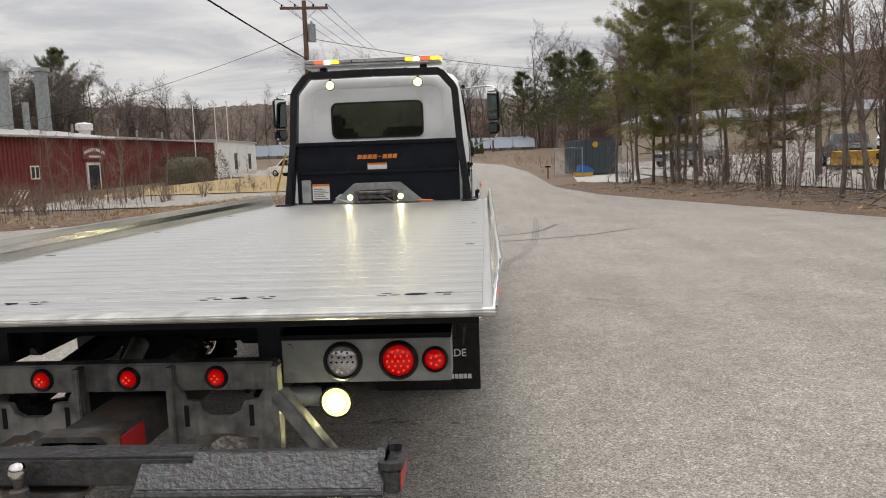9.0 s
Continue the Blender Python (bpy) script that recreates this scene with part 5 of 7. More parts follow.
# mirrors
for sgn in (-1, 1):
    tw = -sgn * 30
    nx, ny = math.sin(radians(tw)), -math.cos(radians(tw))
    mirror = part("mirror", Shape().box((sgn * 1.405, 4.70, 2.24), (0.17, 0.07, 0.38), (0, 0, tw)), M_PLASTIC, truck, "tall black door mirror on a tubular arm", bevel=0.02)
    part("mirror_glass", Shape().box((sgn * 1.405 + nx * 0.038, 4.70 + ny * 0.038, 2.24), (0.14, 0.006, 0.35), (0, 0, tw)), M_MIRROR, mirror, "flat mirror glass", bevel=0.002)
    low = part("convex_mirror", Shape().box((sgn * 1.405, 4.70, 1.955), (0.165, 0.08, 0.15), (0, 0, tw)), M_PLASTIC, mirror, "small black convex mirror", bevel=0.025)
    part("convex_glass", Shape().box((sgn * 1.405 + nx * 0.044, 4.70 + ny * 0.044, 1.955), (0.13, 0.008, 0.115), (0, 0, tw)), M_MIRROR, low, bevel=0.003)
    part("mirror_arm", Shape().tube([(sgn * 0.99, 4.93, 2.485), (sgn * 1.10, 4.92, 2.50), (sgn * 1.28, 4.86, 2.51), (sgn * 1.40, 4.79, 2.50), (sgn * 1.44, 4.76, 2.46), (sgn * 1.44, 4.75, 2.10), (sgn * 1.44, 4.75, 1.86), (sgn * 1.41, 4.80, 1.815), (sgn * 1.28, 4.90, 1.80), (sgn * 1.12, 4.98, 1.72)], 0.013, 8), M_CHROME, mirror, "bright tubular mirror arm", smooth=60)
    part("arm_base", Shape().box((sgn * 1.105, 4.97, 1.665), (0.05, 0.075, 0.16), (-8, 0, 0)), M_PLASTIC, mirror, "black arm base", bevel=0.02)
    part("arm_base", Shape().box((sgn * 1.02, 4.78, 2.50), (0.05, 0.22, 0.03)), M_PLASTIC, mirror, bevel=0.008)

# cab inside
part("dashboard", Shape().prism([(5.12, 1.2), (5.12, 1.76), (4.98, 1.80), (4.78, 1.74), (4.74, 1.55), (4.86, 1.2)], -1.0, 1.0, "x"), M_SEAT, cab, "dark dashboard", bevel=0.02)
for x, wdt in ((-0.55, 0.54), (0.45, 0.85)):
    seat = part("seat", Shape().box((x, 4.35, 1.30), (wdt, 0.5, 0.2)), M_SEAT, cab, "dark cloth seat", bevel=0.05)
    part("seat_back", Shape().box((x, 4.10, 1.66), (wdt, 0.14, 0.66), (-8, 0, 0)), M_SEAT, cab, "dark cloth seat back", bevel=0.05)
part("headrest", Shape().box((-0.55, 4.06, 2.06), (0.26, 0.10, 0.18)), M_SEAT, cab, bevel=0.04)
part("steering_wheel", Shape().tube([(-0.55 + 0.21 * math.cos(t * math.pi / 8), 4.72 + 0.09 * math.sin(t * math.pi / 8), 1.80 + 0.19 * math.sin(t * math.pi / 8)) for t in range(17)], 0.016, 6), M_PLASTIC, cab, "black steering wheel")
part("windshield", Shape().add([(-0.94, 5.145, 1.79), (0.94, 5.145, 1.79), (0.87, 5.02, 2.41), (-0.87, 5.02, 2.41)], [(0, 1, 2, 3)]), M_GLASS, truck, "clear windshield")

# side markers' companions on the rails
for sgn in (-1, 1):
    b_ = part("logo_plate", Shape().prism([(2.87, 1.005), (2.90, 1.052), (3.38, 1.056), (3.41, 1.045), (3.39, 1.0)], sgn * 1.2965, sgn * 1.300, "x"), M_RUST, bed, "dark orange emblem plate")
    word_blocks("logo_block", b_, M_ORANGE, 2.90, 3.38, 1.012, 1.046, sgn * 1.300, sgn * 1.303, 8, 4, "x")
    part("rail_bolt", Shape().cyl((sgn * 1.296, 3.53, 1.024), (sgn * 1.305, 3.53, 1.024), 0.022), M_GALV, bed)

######

#### Given problem:
From the material above, copy everything exactly but the pictures.

#### Exercise output:
9.0 s
Continue the Blender Python (bpy) script that recreates this scene with part 5 of 7. More parts follow.
# mirrors
for sgn in (-1, 1):
    tw = -sgn * 30
    nx, ny = math.sin(radians(tw)), -math.cos(radians(tw))
    mirror = part("mirror", Shape().box((sgn * 1.405, 4.70, 2.24), (0.17, 0.07, 0.38), (0, 0, tw)), M_PLASTIC, truck, "tall black door mirror on a tubular arm", bevel=0.02)
    part("mirror_glass", Shape().box((sgn * 1.405 + nx * 0.038, 4.70 + ny * 0.038, 2.24), (0.14, 0.006, 0.35), (0, 0, tw)), M_MIRROR, mirror, "flat mirror glass", bevel=0.002)
    low = part("convex_mirror", Shape().box((sgn * 1.405, 4.70, 1.955), (0.165, 0.08, 0.15), (0, 0, tw)), M_PLASTIC, mirror, "small black convex mirror", bevel=0.025)
    part("convex_glass", Shape().box((sgn * 1.405 + nx * 0.044, 4.70 + ny * 0.044, 1.955), (0.13, 0.008, 0.115), (0, 0, tw)), M_MIRROR, low, bevel=0.003)
    part("mirror_arm", Shape().tube([(sgn * 0.99, 4.93, 2.485), (sgn * 1.10, 4.92, 2.50), (sgn * 1.28, 4.86, 2.51), (sgn * 1.40, 4.79, 2.50), (sgn * 1.44, 4.76, 2.46), (sgn * 1.44, 4.75, 2.10), (sgn * 1.44, 4.75, 1.86), (sgn * 1.41, 4.80, 1.815), (sgn * 1.28, 4.90, 1.80), (sgn * 1.12, 4.98, 1.72)], 0.013, 8), M_CHROME, mirror, "bright tubular mirror arm", smooth=60)
    part("arm_base", Shape().box((sgn * 1.105, 4.97, 1.665), (0.05, 0.075, 0.16), (-8, 0, 0)), M_PLASTIC, mirror, "black arm base", bevel=0.02)
    part("arm_base", Shape().box((sgn * 1.02, 4.78, 2.50), (0.05, 0.22, 0.03)), M_PLASTIC, mirror, bevel=0.008)

# cab inside
part("dashboard", Shape().prism([(5.12, 1.2), (5.12, 1.76), (4.98, 1.80), (4.78, 1.74), (4.74, 1.55), (4.86, 1.2)], -1.0, 1.0, "x"), M_SEAT, cab, "dark dashboard", bevel=0.02)
for x, wdt in ((-0.55, 0.54), (0.45, 0.85)):
    seat = part("seat", Shape().box((x, 4.35, 1.30), (wdt, 0.5, 0.2)), M_SEAT, cab, "dark cloth seat", bevel=0.05)
    part("seat_back", Shape().box((x, 4.10, 1.66), (wdt, 0.14, 0.66), (-8, 0, 0)), M_SEAT, cab, "dark cloth seat back", bevel=0.05)
part("headrest", Shape().box((-0.55, 4.06, 2.06), (0.26, 0.10, 0.18)), M_SEAT, cab, bevel=0.04)
part("steering_wheel", Shape().tube([(-0.55 + 0.21 * math.cos(t * math.pi / 8), 4.72 + 0.09 * math.sin(t * math.pi / 8), 1.80 + 0.19 * math.sin(t * math.pi / 8)) for t in range(17)], 0.016, 6), M_PLASTIC, cab, "black steering wheel")
part("windshield", Shape().add([(-0.94, 5.145, 1.79), (0.94, 5.145, 1.79), (0.87, 5.02, 2.41), (-0.87, 5.02, 2.41)], [(0, 1, 2, 3)]), M_GLASS, truck, "clear windshield")

# side markers' companions on the rails
for sgn in (-1, 1):
    b_ = part("logo_plate", Shape().prism([(2.87, 1.005), (2.90, 1.052), (3.38, 1.056), (3.41, 1.045), (3.39, 1.0)], sgn * 1.2965, sgn * 1.300, "x"), M_RUST, bed, "dark orange emblem plate")
    word_blocks("logo_block", b_, M_ORANGE, 2.90, 3.38, 1.012, 1.046, sgn * 1.300, sgn * 1.303, 8, 4, "x")
    part("rail_bolt", Shape().cyl((sgn * 1.296, 3.53, 1.024), (sgn * 1.305, 3.53, 1.024), 0.022), M_GALV, bed)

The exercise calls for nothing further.